Kediotu kökü çayı: 3.5 gram drog 150 ml kaynar su içinde ağzı kapalı olarak 10-15 dakika demlenmeye bırakılıp süzülür. Gün içinde 2-3 fincan, yatmadan önce de bir fincan içilir.
Çarkıfelek çayı (Passiflora incarnata): 1 tatlı kaşığı drog, 150 ml kaynar su içine konur, ağzı kapalı olarak 10 dakika bekletilip süzülür. Günde 223 fincan ve yatmadan önce 1 fincan içilir.
Isırgan ve yulaf samanı çayı: Yulaf samanı, B vitaminleri ve kalsiyum başta olmak üzere mineraller açısından zengindir. Isırgan yapraklarından hazırlanan çayın bir fincanında yaklaşık 500 mg, yulaf samanından hazırlanan çayda ise 300 mg kalsiyum bulunmaktadır. Kalsiyum, sinirleri gevşetme ve anksiyetede rahatlamayı sağlamak için gerekli olan mineraldir. 3 gram ince kıyılmış yulaf samanı veya 1.5-2 gram ısırgan yaprağı 250 ml su içinde 5 dakika kaynatılıp süzülür. Gün içinde 1-2 fincan ve yatmadan önce 1 fincan içilir.
AROMATERAPİ UYGULAMALARI
Uçucu yağlarla masaj ve aromatik banyo: Bergamot, papatya, adaçayı, selvi, nemli, lavanta, yasemin, ardıç, gül, melisa, santal ve ylang ylang yağlarının sinir sistemini yatıştırıcı özellikleri bulunmaktadır.

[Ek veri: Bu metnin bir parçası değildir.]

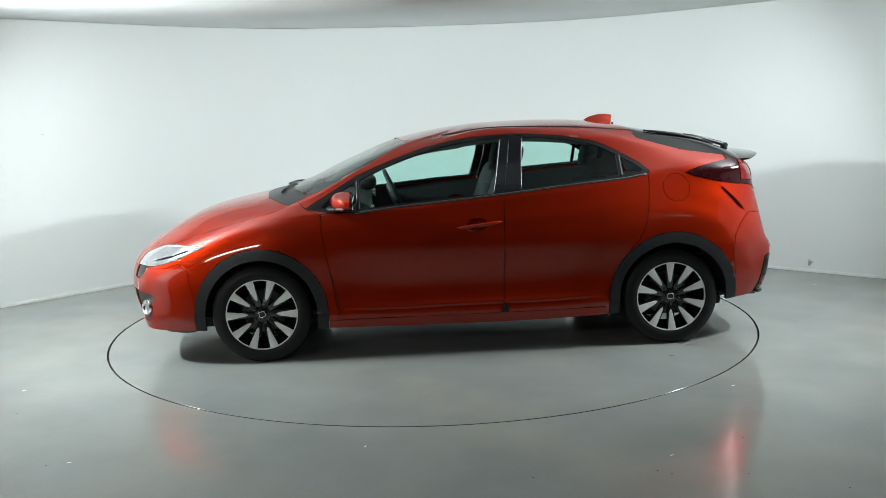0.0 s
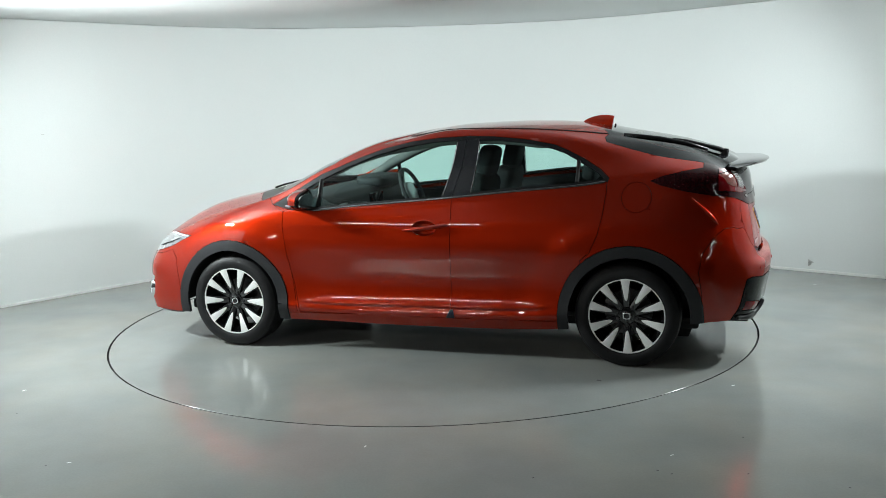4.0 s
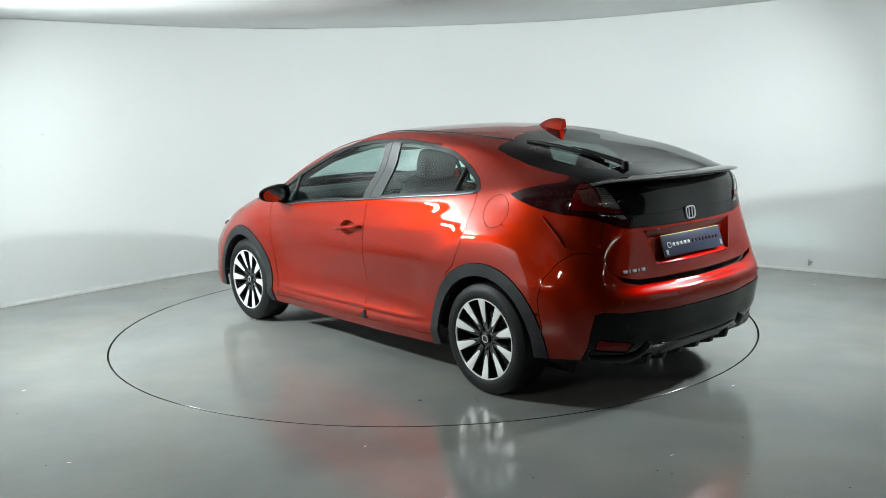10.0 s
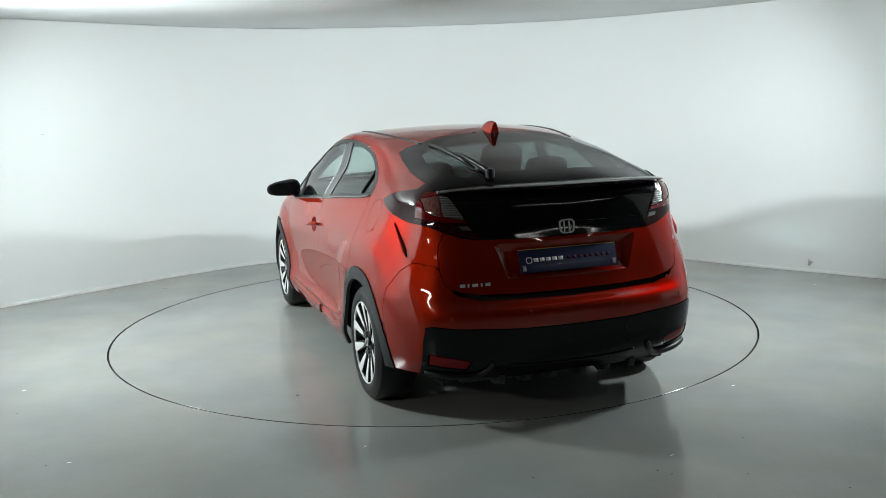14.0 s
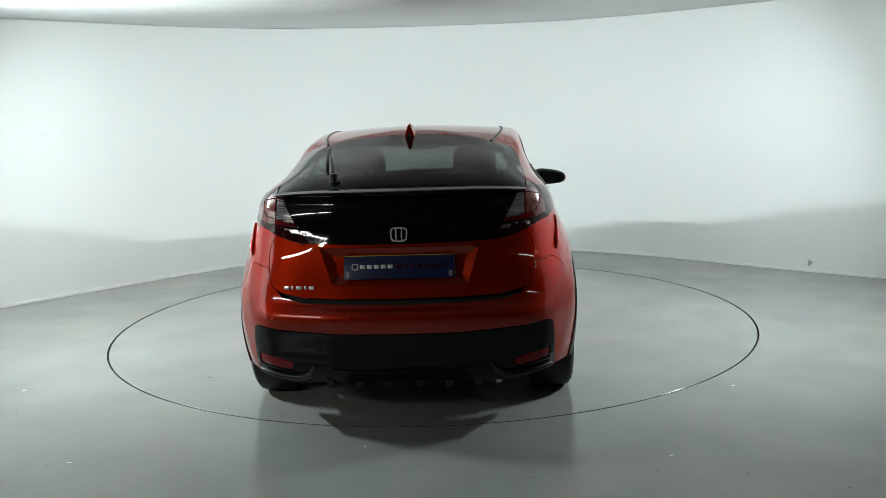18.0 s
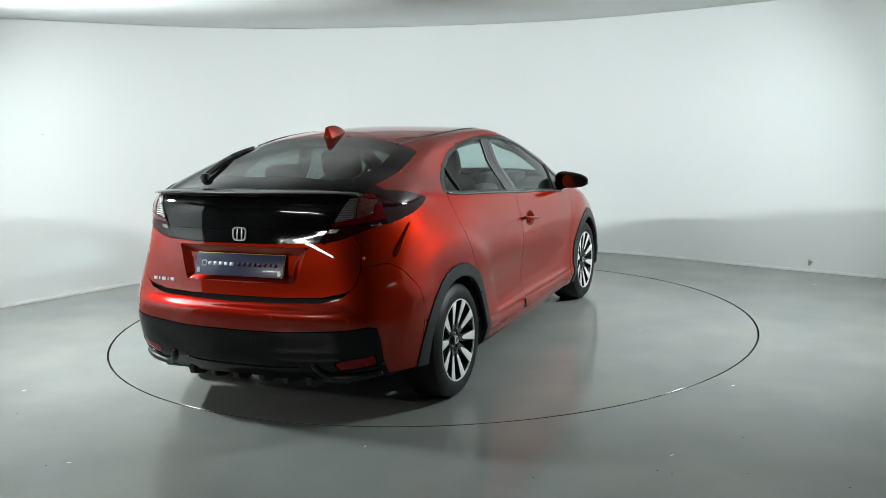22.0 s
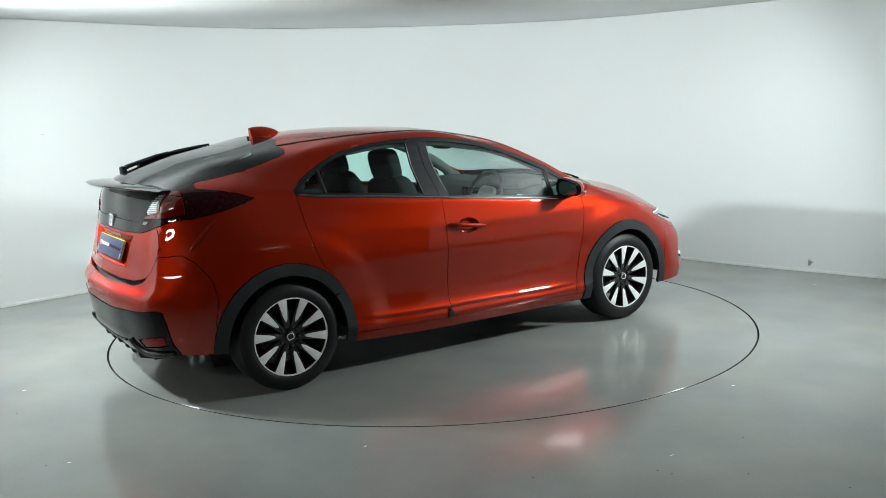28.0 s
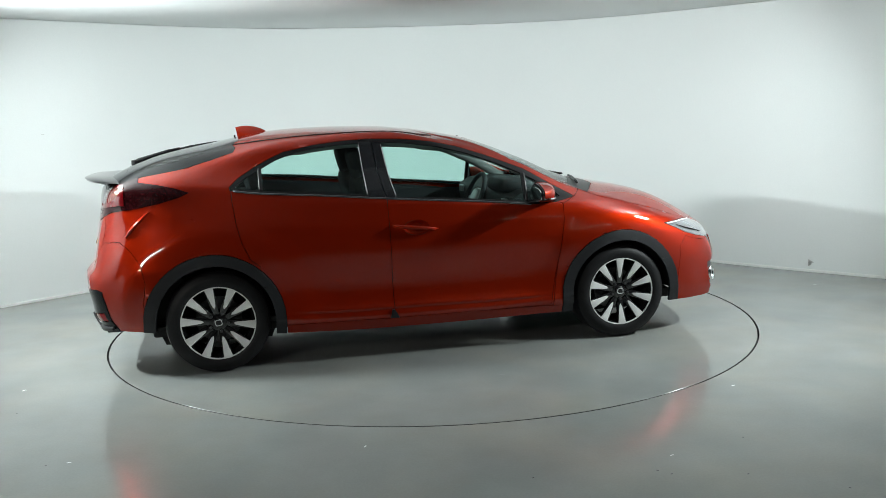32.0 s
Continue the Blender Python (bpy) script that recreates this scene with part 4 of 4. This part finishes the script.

Ankslyetede yararlı olabilecek banyo ya da masaj yağı karışımı:
Lavanta uçucu yağı, 3 damla
Papatya uçucu yağı, 3 damla
Bergamot uçucu yağı, 3 damla
Karışım hazırlanır ve doğrudan ılık su dolu küvete katılıp elle karıştırılır. Küvette kalma süresi 15-20 dakikadır. Ayrıca uçucu yağlar karışımı hazırlanıp 15 ml tatlı badem yağına ilave edilerek masaj yağı olarak da kullanılır.